Make slurry of organic flour and water* in a ratio or about 1:1 to equal about 4 cups, you want a mixture that resembles pancake batter. Dump in a bunch of grapes about the size of your fist. Do this all in a non-reactive container, like a glass bowl or gallon jar. *I used tap water, but make sure your water is non-chlorinated, as chlorine will kill wild yeasts and prevent proper fermentation. Check on your city’s water website to find out. If your tap water is chlorinated, use filtered water.
Place the container with the flour/water slurry and the grapes in a warm spot. The best place is an insulated box with a heater, don’t panic, you probably have one. If you don’t you’ll be in dire straights to bake a loaf anyway…..I am talking about your oven! Simply put the bowl or jar in your oven, turn on the light and close the door, voila! An insulated box with a heater, the light bulb produces just the right temperature. Now just wait. After day, 24 hours or so, check the container. You should see bubbles on the top of the mixture, if you do, then fish out the grapes and discard them.
Next pour out all but 2 cups of mixture and refresh with an equal mixture of flour and water, again to resemble pancake batter, this is called “feeding”. Return to the insulated box (oven with light) and leave overnight. You will need to do this for 7 days to “build” your starter before you can use it to bake. Once you have a strong starter you may use it for all sorts of sourdough baked goods from pancakes to biscuits to bread.
To feed your starter:
Every time you remove some to bake with, you can also replace that with a mixture of equal parts water and flour. Mix up the feed in a separate bowl and then add it to the starter.
Follow your recipe, and pay attention to if a room temperature starter is needed, one that is cold from the fridge can be used, or if the starter needs to be “active” meaning feed recently (not RIGHT before you use it, but probably a day or two before you use it).
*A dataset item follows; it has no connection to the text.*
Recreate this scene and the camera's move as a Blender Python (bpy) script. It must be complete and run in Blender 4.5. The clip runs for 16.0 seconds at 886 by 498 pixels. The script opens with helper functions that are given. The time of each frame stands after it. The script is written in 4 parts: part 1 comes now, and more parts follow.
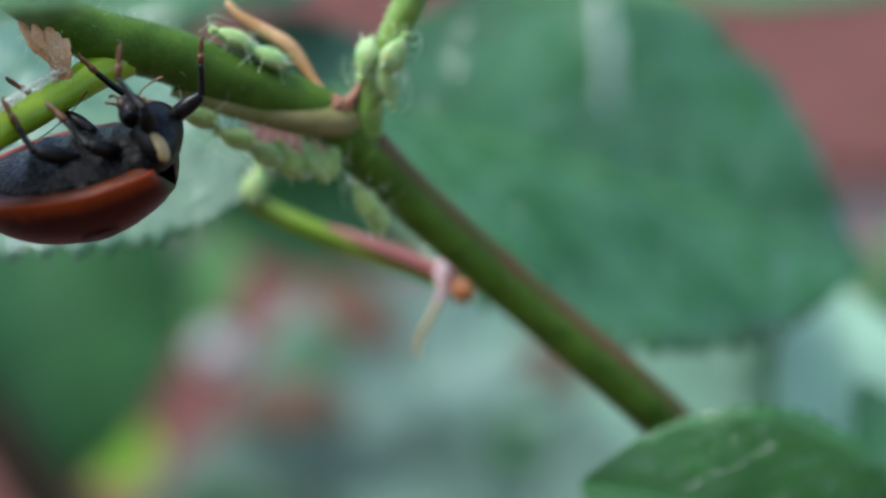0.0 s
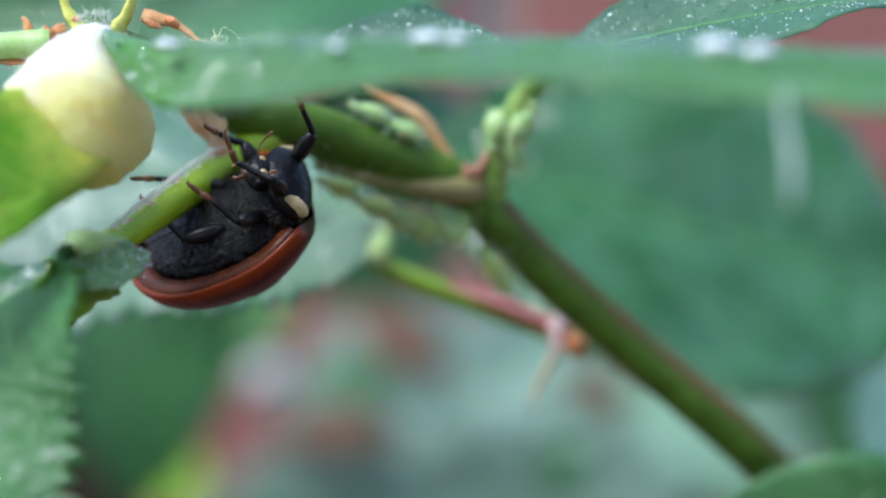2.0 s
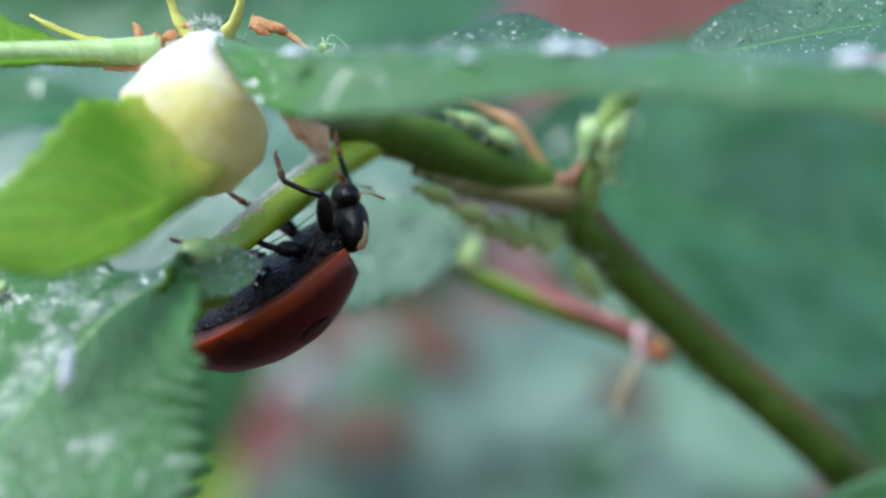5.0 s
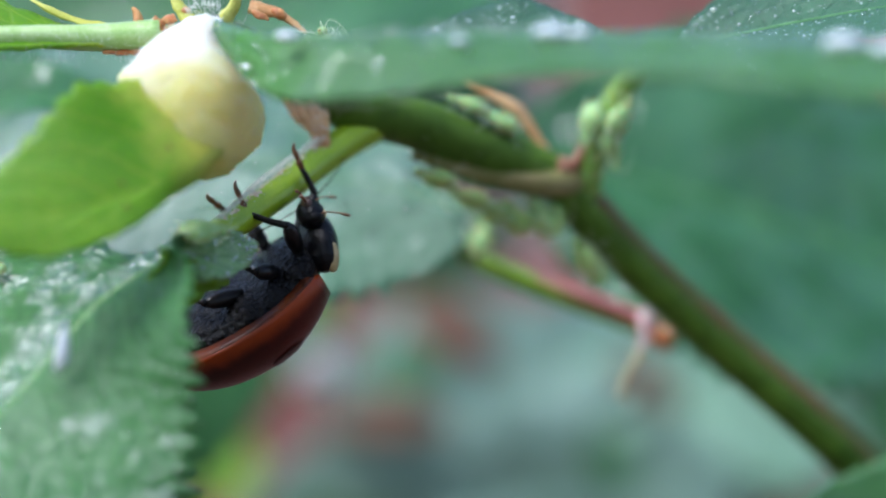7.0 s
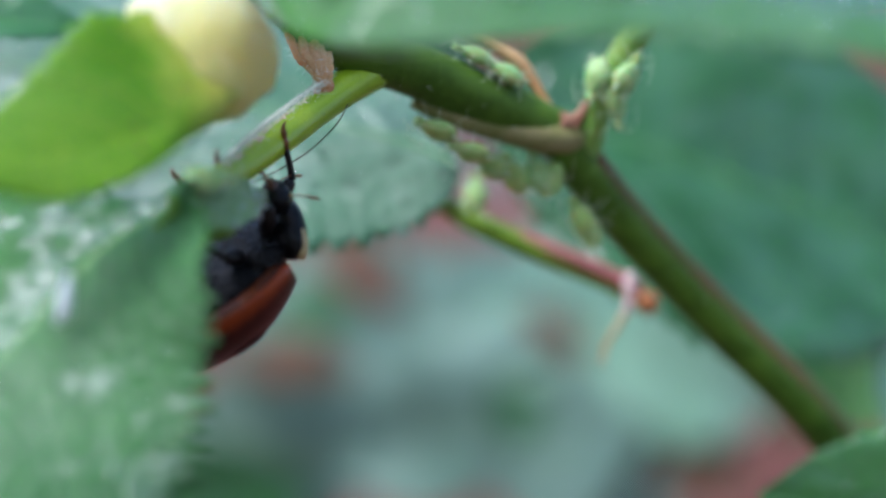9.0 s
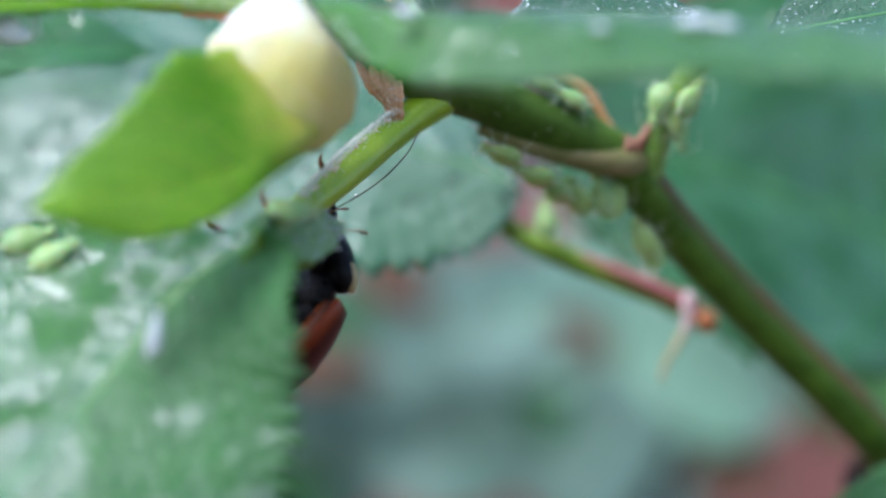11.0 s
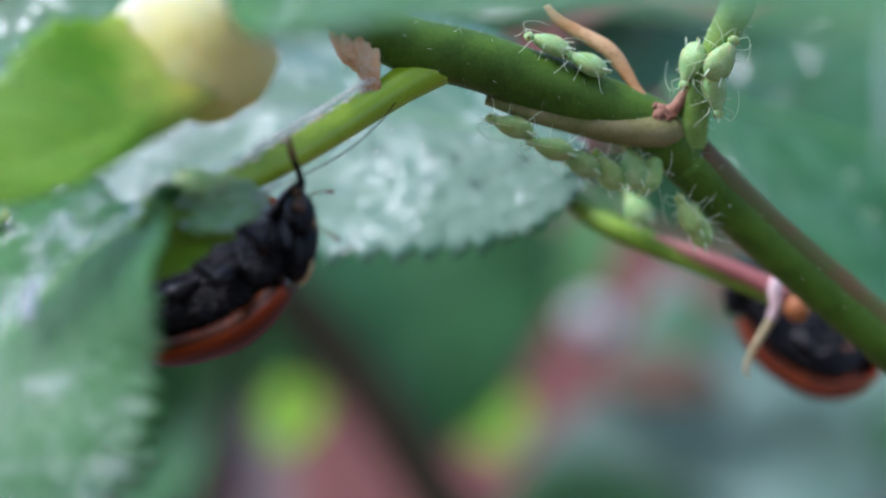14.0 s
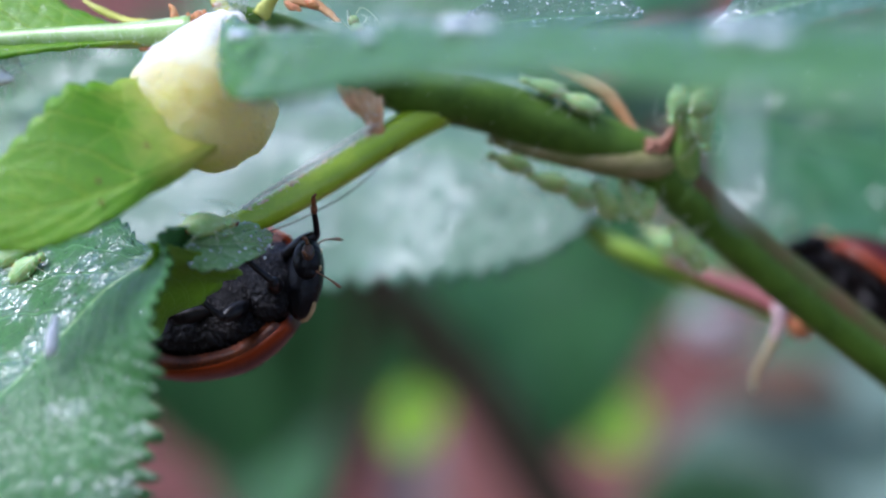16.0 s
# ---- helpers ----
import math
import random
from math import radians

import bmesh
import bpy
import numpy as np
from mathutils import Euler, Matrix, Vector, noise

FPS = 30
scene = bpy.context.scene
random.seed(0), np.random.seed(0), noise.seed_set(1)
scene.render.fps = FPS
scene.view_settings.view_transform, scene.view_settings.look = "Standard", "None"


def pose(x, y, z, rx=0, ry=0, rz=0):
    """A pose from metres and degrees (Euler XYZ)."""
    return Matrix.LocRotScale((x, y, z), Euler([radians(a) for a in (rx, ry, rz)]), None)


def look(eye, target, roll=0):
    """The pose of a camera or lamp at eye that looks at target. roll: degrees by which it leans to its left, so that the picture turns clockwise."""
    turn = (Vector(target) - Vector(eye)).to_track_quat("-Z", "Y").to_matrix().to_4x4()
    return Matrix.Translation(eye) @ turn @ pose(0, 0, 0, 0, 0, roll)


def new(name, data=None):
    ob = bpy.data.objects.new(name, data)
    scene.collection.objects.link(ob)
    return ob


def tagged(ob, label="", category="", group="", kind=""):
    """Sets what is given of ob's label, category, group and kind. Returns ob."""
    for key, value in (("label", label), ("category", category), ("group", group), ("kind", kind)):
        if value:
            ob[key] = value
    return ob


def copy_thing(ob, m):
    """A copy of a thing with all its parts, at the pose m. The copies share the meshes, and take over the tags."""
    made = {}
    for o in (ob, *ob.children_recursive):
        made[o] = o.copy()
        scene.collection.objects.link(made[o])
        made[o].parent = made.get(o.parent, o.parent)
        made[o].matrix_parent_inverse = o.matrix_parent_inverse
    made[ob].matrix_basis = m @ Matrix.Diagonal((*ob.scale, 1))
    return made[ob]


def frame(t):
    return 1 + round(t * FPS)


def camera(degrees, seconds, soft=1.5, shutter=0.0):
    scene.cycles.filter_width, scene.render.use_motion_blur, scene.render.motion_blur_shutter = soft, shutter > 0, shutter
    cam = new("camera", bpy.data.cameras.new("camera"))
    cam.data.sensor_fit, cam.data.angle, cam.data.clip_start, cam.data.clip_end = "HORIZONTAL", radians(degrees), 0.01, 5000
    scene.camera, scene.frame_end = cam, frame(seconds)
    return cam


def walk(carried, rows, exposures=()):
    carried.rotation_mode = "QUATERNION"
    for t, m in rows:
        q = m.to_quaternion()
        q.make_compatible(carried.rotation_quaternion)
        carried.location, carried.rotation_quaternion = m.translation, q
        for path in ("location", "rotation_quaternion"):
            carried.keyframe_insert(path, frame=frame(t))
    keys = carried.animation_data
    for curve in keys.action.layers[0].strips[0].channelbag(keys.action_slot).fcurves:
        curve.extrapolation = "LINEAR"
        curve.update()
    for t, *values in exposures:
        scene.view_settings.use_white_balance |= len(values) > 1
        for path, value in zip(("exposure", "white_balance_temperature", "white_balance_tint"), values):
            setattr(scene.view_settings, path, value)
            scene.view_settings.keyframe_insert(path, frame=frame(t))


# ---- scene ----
MM = 0.001  # the plan below is in millimetres

cam = camera(30, 16.0, soft=2.1)
PATH = [
    (0, (4.065, -43.664, -0.400), (7.913, -3.869, 0.825), -0.49),
    (0.5, (3.305, -43.418, -0.135), (7.218, -3.615, 0.508), -0.06),
    (1, (0.815, -42.837, -0.081), (5.159, -3.082, 0.726), -0.49),
    (1.5, (-0.811, -45.130, 1.479), (3.764, -5.399, 2.188), -0.58),
    (2, (0.283, -46.034, 0.972), (4.033, -6.240, 2.500), -0.85),
    (2.5, (0.880, -45.153, 0.506), (4.756, -5.374, 2.113), -1.22),
    (3, (-0.257, -43.772, 0.468), (4.437, -4.069, 1.725), -1.15),
    (3.5, (-1.857, -43.579, 1.309), (3.033, -3.887, 2.115), -1.29),
    (4, (-1.728, -44.716, 3.192), (2.030, -4.894, 3.292), -1.59),
    (4.5, (-2.623, -45.573, 1.407), (1.375, -5.802, 2.930), -0.65),
    (7, (-1.644, -45.997, 1.055), (1.392, -6.133, 2.343), -0.28),
    (7.5, (-3.694, -46.058, 1.381), (0.739, -6.322, 2.542), -0.41),
    (8, (-3.777, -45.180, 0.890), (0.688, -5.445, 1.988), 0.59),
    (8.5, (-4.953, -44.772, 1.112), (0.531, -5.156, 1.838), 0.62),
    (9, (-4.895, -43.550, 1.522), (1.240, -4.024, 1.364), 2.02),
    (11.5, (-6.757, -43.822, 2.327), (-1.080, -4.228, 2.001), 1.19),
    (12, (-2.199, -46.659, 1.490), (-0.117, -6.720, 2.199), -0.18),
    (12.5, (1.109, -48.769, 0.518), (0.344, -8.795, 1.723), 0.40),
    (13, (3.744, -48.322, 0.216), (0.996, -8.421, 0.857), 1.05),
    (13.5, (7.442, -45.881, -1.302), (2.475, -6.202, -0.359), 1.21),
    (14, (6.355, -41.559, 1.405), (0.539, -1.985, 1.369), 1.18),
    (14.5, (6.877, -41.838, 2.724), (0.420, -2.367, 2.132), 0.47),
    (15, (9.009, -43.057, 2.634), (0.928, -3.883, 2.340), 0.63),
    (15.5, (10.291, -44.367, 1.983), (1.671, -5.309, 2.322), -0.26),
    (16, (11.330, -44.096, 2.314), (1.510, -5.320, 2.198), 0.27),
]
walk(cam, [(t, look(Vector(e) * MM, Vector(g) * MM, r)) for t, e, g, r in PATH], [(0.0, 1.03, 6330, 9), (0.5, 1.18, 6310, 10), (2.5, 1.14, 6220, 11), (4.0, 1.03, 6200, 13), (9.2, 1.02, 6120, 12), (12.5, 1.02, 6040, 15), (16.0, 0.98, 5860, 21)])
cam.data.dof.use_dof = True
cam.data.dof.focus_distance = 42.3 * MM
cam.data.dof.aperture_fstop = 29.0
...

When using your sourdough starter and you are wanting a more sour or stronger tasting final product, you have two options. You can start feeding your sourdough starter a little dryer feed. If you like a more sour tasting sourdough, use a little more flour then water, like 1/4 cup water to 1/2 cup flour. For more information on adjusting the sourness of your starter, see this article. For instant results, you can add 1/2 teaspoon – 1 teaspoon citric acid (available at brew supply stores or online) to your recipe (not to the starter).